How Can I Know God’s Will?

September 24, 2015 by cloften  
Filed under Bible, Church and Leadership

“How can you know if ___________ is God’s will for your life?”  This was the fear-gripped question that my friends and I would ask in college.  There were several books written on the topic and people found themselves in different “camps.”  This is what Christians do.  We ask a question, read a book and over-aggressively defend that viewpoint as if our mom wrote the book.  One camp was very regimented in their approach.  Pro/Con lists, seeking counsel, deliberate strategic thinking, etc.  The other camp was significantly more mystical in their approach.  God’s will can only be found in deep meditative prayer and it will be revealed to you in a mystical way.  God is not found through man’s deliberative processes.  Two different camps, but they both shared one thing in common: it was neither simple nor easy to determine what God’s will for you is.

We felt that somehow finding God’s will must be very hard.  It required a lot of stress and just the right technique and theological viewpoint.  If you failed to discern God’s will correctly, the consequences would be dreadful and perhaps irreversible.  Now mind you, we weren’t debating whether or not something bad was God’s will.  “I have been praying for a couple of days and I’m wrestling with whether or not God wants me to kill this dude or not.”  We also weren’t wrestling with obvious good things.  “I’m not sure if I should be praying or not.  I’d pray about it, but…you see my dilemma.”

We wrestled with choosing between multiple seemingly good or neutral options.  After I graduate, should I go to grad school or go on staff with this ministry? Should I ask this girl out or not?  What should I do this summer? Go home and get a job, go on a mission trip, what? It was easy to get yourself worked up in knots about whether or not what you were planning was right or not. The great fear was “being outside of God’s will.”

This struggle presupposes a few things.  One is that if you make a bad decision, and by bad we mean a good decision that we’re not sure was God’s best decision, that God would be mad, disappointed, judgmental, etc.  Another is that once you are down a secondarily good path (perhaps now apart from God or with him opposing you) is that you are destined down a wrong path for quite some time.  So the stakes are incredibly high.  You could think that you are making a good decision, and others may even agree with you, but if God disagrees and believes that you could have made a better (God-approving) decision, then you will find yourself in a bad place with God.

What this ignores is God’s sovereignty, omniscience and general good-hearted nature towards his adopted sons and daughters.  “I wanted you to go to grad school but you became a missionary instead.  You failed to determine my elusive will.  Prepare the smite button.”  God has made it clear that he is directing the path of the one who trusts in him.

One of the Best Far Side Comics Ever

One of the Best Far Side Comics Ever

Trust in the Lord with all your heart
and lean not on your own understanding;
in all your ways submit to him,
and he will make your paths straight.

Proverbs 3:5-6

He is also giving the desires of hearts to those who delight in him.

Take delight in the Lord,
and he will give you the desires of your heart.

Psalm 37:4

God also says that he has created the path.  That’s the hard part.  We just need to trust and follow that path.

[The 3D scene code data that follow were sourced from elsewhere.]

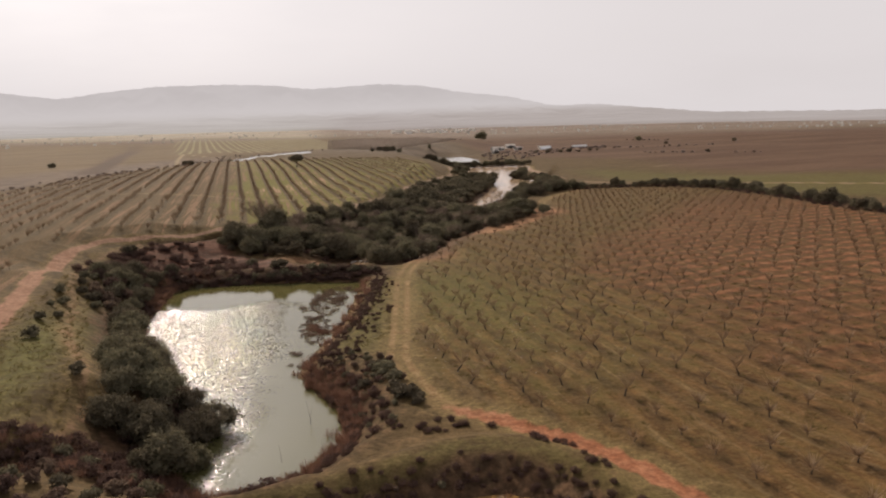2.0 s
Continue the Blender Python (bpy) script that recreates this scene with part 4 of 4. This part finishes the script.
def spots(points, rng_, lo, hi, kinds=4):
    z = lift(points[:, 0], points[:, 1])
    return [(x, y, zz, rng_.uniform(0, 6.28), rng_.uniform(lo, hi), int(rng_.integers(0, kinds))) for (x, y), zz in zip(points, z)]


r = np.random.default_rng(81)
brushy = [spots(ring(POND_1, ((0.2, 1.0), (0.6, 1.8), (1.0, 2.3), (1.6, 3.0)), 0.75, r, lambda x, y: y > 20 and r.uniform() < 0.9), r, 0.25, 0.5),
          spots(ring(POND_2, ((0.2, 1.2), (0.8, 2.4), (1.6, 3.6), (2.5, 5.0)), 0.9, r, lambda x, y: r.uniform() < (0.75 if y > 135 or y < 88 or x < -10 else 0.12)), r, 0.35, 0.85)]
h_pts = np.concatenate([along(p, 0.36, 1.1, r) for p in (((-36, 151), (-30, 152.5), (-24, 151), (-19, 152)), ((-34, 157.5), (-29, 159), (-23, 160.5)), ((-31, 147.5), (-25, 148.8), (-18, 148.2), (-12, 150)),
                        ((-36.5, 145), (-33, 148), (-29.5, 149)), ((-37, 155), (-34, 161), (-29, 165.5), (-24, 168)), ((-12, 147), (-6, 147.6), (-2, 146.4)), ((-38, 139), (-38.5, 146), (-36.5, 152), (-35.5, 158.5)), ((-36, 140), (-36, 146), (-34.5, 151), (-33.5, 155)), ((-33.5, 143.5), (-28, 146.2), (-20, 146.4), (-14, 146)), ((-30, 153.5), (-24, 154.5), (-18, 156)))])
brushy.append(spots(h_pts[wobble(h_pts[:, 0], h_pts[:, 1], 1.3, 0.9) > r.uniform(-0.9, 0.5, len(h_pts))], r, 0.4, 1.2))
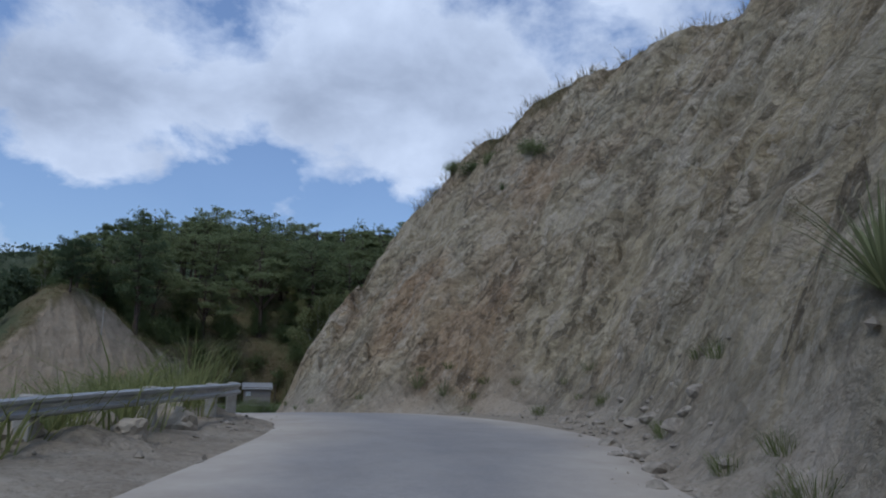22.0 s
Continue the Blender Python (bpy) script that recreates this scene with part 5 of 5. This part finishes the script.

For we are God’s handiwork, created in Christ Jesus to do good works, which God prepared in advance for us to do.

Eph. 2:10

If we are following God and trusting him, then we can make a decision knowing that he is leading.  We can trust that God wants the best for us.  He is leading us, if we will let him.  We can trust him, not our decision making ability.  You will make some bad decisions.  You will zig when you should have zagged.  But we follow a God who will gladly use the zig to work the big picture plan that he has for your life.

This leads to another issue that we overlook: God is working a much bigger plan than we are.  We believe that there is no more greater pressing matter than what we will do the summer before we go to college or the next job that we will take or what house we should move into.  However, God is working a significantly bigger plan than that.  When we do long range planning, we think in terms of 5 years down the road, “How will this impact me?”  God is thinking about how this decision is going to affect your grandson, because he is going to live next door to a girl who is going to have a friend whose grandson is going to be a significant world leader.  He is thinking in 1000’s of years.  We think in terms of 5-10 on our best days.  God is working a big complicated, multi-generational plan.  He’s got this.  You can’t shipwreck God’s big picture plan.

You should still use a good process.  Wise counsel and prayer are always good ideas.  Pro and con lists are good as well.  Good decisions typically follow good processes.  However the foundational piece of any decision making process has to be a deep-rooted trust in God.

Delight in him. Follow him.  Trust him. Make a decision.